03.02.2024

Wenn bei Schmerz kein "Aua!" kommt...

Ein ganz besonderer Erste-Hilfe-Kurs

Wir Freunde für´s Leben sind es gewohnt, dass bei uns immer alles etwas anders ist als bei anderen Familien – 08/15 können wir eben einfach nicht 🙂 Das geht sogar so weit, dass bei einem Standard-Erste-Hilfe-Kurs viele Fragen unbeantwortet bleiben würden, die für uns eine ganz große Relevanz haben.

Kurzerhand haben wir daher einen Inhouse-Kurs beim ASB gebucht und unsere diversen besonderen Fragen im Vorfeld eingereicht, z.B.: Wie funktioniert Erste Hilfe bei einem Menschen im Rollstuhl? Kann man einen Menschen im Rollstuhl wiederbeleben oder muss man ihn dafür aus dem Rollstuhl herausheben? Was tun, wenn ein epileptischer Anfall nicht unter Kontrolle zu bekommen ist? Wie bekommt man einen Fremdkörper aus dem Mund eines Menschen, der aufgrund seiner geistiger Behinderung diesen nicht auf Aufforderung öffnen und den Gegenstand gezielt ausspucken kann?

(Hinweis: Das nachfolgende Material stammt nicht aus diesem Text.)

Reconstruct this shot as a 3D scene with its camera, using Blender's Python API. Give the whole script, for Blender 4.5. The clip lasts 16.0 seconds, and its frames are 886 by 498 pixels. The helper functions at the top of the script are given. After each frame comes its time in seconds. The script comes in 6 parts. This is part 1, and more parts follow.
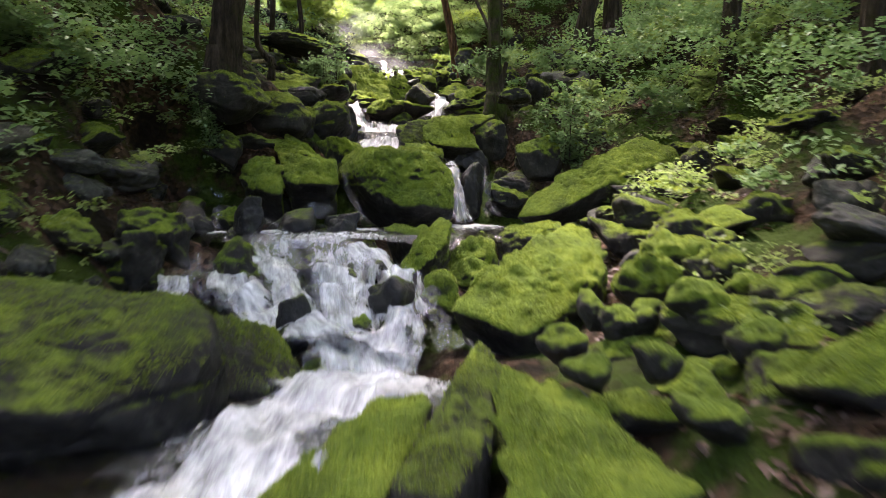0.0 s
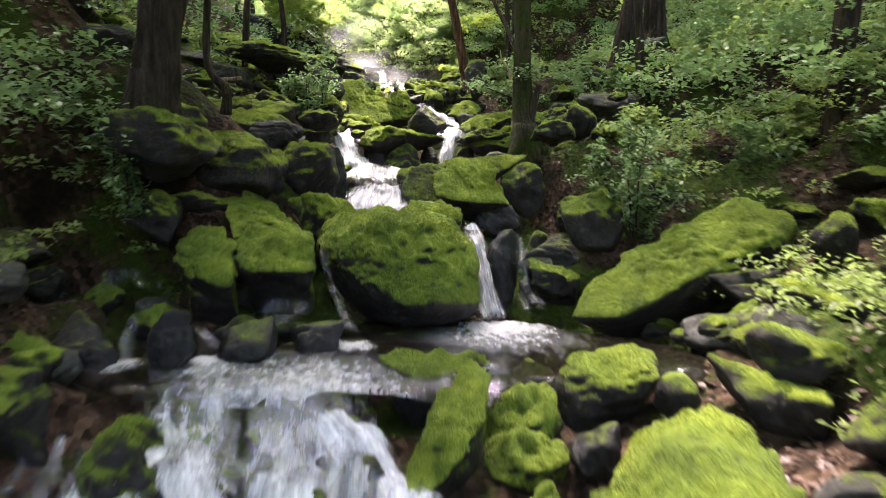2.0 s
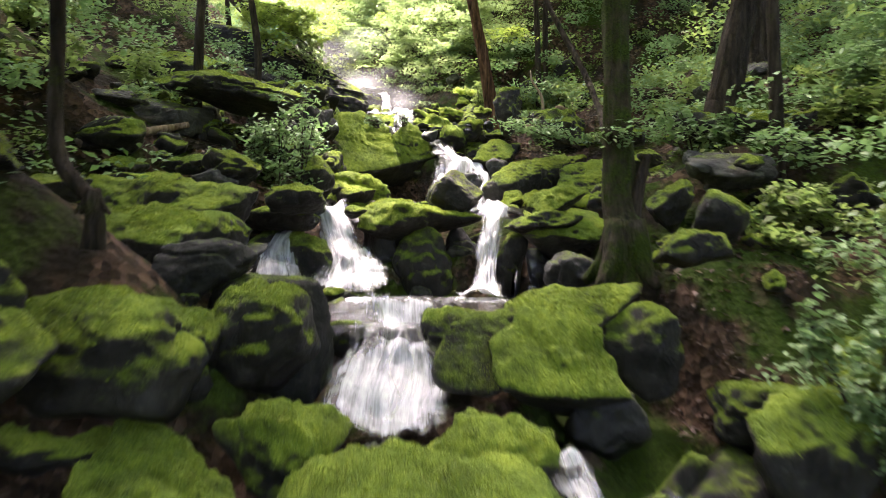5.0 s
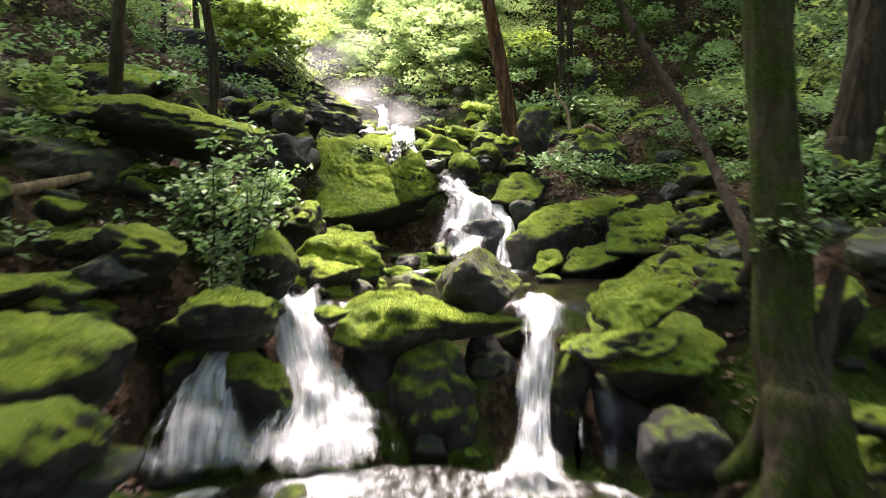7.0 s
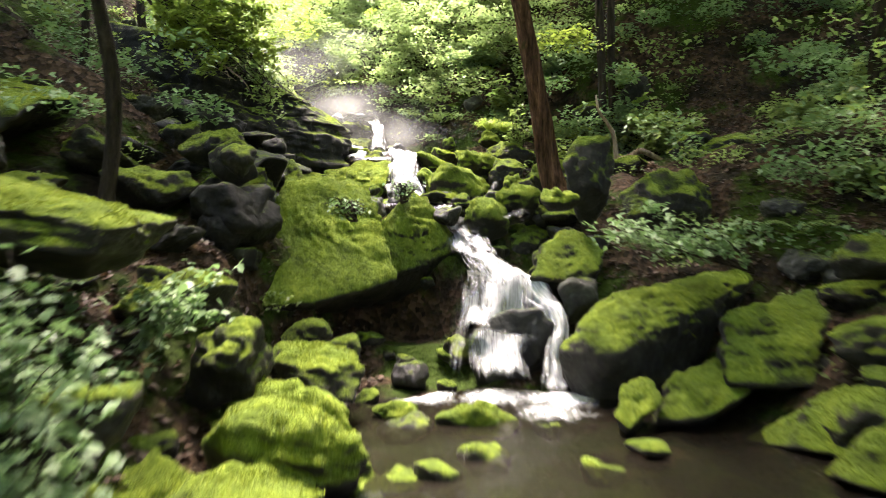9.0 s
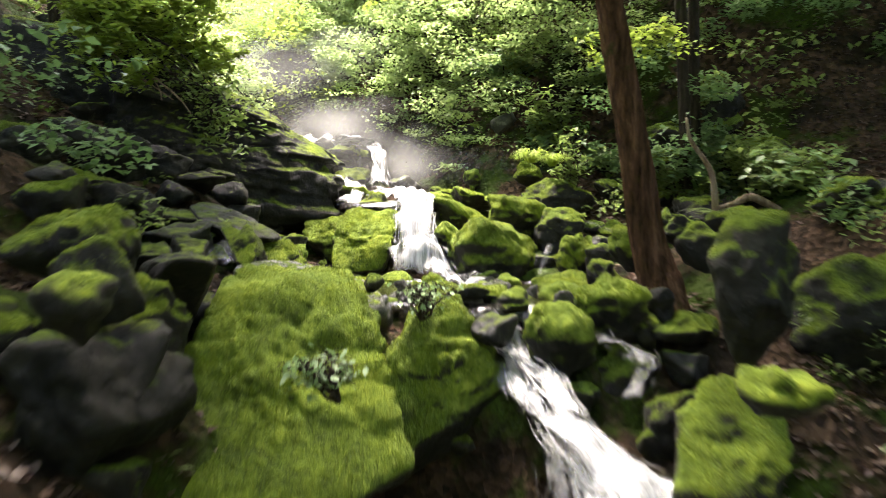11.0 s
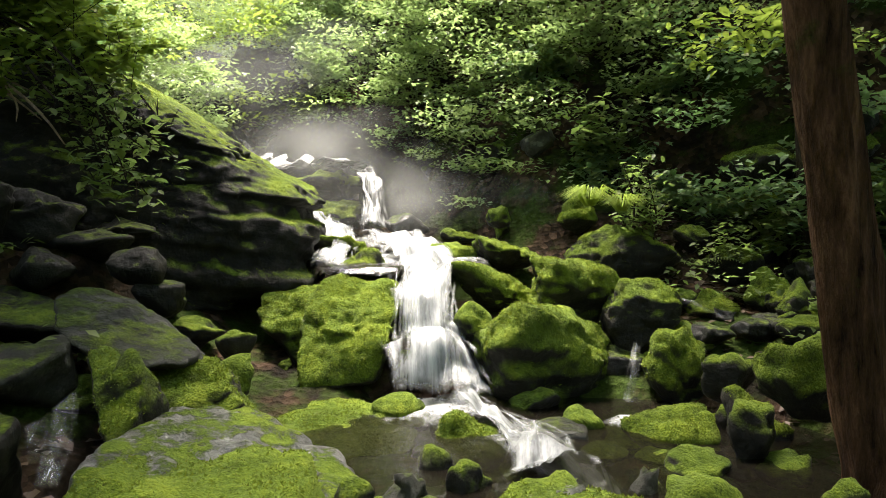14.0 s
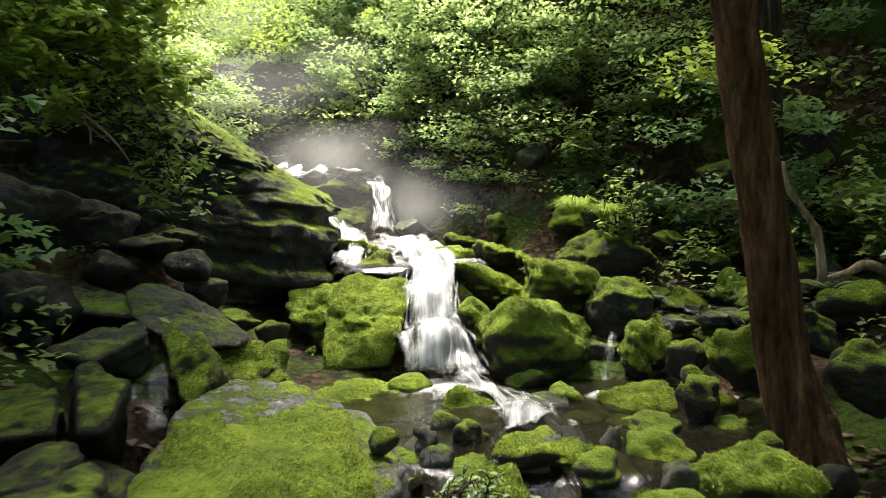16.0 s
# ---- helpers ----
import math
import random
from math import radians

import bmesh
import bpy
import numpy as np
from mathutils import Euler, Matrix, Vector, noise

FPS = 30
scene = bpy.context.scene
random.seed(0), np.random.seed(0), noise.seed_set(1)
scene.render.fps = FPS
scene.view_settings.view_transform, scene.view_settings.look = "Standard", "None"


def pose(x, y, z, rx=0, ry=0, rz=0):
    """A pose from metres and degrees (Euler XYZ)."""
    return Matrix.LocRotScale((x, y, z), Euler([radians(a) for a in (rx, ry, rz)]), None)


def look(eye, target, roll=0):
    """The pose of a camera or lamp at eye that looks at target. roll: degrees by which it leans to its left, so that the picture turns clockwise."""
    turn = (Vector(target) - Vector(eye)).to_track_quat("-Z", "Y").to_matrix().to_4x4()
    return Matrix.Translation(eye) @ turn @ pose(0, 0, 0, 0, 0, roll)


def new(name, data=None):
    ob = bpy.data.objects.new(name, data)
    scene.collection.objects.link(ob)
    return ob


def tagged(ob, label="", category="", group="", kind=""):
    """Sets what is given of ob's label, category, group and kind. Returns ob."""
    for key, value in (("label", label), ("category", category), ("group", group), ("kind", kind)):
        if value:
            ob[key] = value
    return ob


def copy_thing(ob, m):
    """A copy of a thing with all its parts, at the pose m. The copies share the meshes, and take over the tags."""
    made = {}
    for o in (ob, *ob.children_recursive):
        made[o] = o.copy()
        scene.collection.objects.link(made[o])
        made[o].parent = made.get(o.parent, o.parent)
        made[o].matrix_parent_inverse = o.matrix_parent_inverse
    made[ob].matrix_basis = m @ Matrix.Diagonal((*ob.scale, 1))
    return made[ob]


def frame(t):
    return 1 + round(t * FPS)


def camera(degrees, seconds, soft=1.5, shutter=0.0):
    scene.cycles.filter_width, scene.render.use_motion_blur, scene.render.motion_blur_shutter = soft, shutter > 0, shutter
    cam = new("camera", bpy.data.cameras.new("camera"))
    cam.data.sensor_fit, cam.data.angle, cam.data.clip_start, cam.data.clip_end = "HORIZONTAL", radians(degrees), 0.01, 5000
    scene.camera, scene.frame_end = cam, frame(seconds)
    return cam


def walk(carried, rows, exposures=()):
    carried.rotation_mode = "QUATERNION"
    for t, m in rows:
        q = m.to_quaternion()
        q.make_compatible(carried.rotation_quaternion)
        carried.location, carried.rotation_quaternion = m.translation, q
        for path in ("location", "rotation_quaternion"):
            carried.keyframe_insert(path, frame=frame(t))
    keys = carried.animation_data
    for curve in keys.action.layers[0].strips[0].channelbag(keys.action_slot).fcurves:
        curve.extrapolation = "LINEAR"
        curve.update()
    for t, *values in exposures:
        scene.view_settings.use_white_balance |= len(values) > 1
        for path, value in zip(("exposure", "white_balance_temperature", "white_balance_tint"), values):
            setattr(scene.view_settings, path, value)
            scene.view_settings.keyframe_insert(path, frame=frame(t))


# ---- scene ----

Immer wieder ging es auch darum, wie schwierig generell ärztliche Hilfe bei Menschen ist, die über keine Sprache verfügen, also nicht sagen können, wo es ihnen weh tut, geschweige denn, den Schmerz genauer benennen oder lokalisieren zu können.

Geht es unserem Kind mit Behinderung nicht gut, beginnt oft eine detektivisch anmutende Such-Aktion (Absuchen des gesamten Körpers nach Wunden, Verletzungen, blauen Flecken, Fieber messen, Befragung aller Menschen, mit denen das Kind an diesem Tag zusammen war, nach Auffälligkeiten oder Unregelmäßigkeiten, Untersuchung der Ohren/Zähne/Gelenke, wenn die Suche ergebnislos bleibt, geht es oftmals beim Arzt weiter, der im schlimmsten Fall noch hilfloser ist als wir selbst, da unsere Kinder – siehe oben – eben nicht 08/15 sind).

An diese sorgenvollen Situationen kann man sich nicht gewöhnen, bräuchte man doch genau jetzt den sprachlichen Austausch so sehr. Um die non-verbalen Signale seines nicht sprechenden Gegenübers zu erkennen, müsste man mit allen Sinnen bei ihm sein. In einer Angstsituation ist man aber mehr bei sich und der eigenen Panik/Hektik und muss sich erst mühsam herunter regulieren, um die Signale zu sehen und zu verstehen. Menschen ohne Sprache reagieren ihrerseits stark auf non-verbale Signale. Um sein Kind bei Krankheit oder einem Unfall beruhigen zu können, muss man also selbst möglichst ruhig werden, über Berührungen, Blickkontakt ganz bei ihm sein. Das kostet viel Kraft.

Und es bricht einem einfach immer wieder das Herz, sein Kind leiden zu sehen, ohne dass es einem sagen kann, was es hat. Jede Mutter und jeder Vater kennt diese Situation aus der Zeit, als die Kinder klein waren. Aber bei uns hört es niemals auf.

…und so haben wir uns gegenseitig in die stabile Seitenlage gebracht, uns in Notfalldecken eingewickelt, Puppen beatmet, die Herzmassage geübt – immer und immer wieder. Es tat gut, konkrete Handgriffe zu erlernen, zu verstehen, was man selbst tun kann und wann man sofort den Notarzt rufen muss. Die eigene Selbstwirksamkeit zu erhöhen, sich weniger hilflos und der Situation ausgeliefert zu fühlen, kann sicherlich in einer Notsituation dabei helfen, mehr – dann dringend benötigte – Gelassenheit zu haben.

Wir danken dem tollen Referenten des ASB sowie der Lebenshilfe Frankfurt, auf deren Gut Hausen wir (wieder einmal…) zu Gast sein durften, um diesen für uns so wichtigen Kurs abhalten zu können. Dieser Tag wird uns lange in Erinnerung bleiben – die dort erlernten Handgriffe hoffentlich noch viel länger!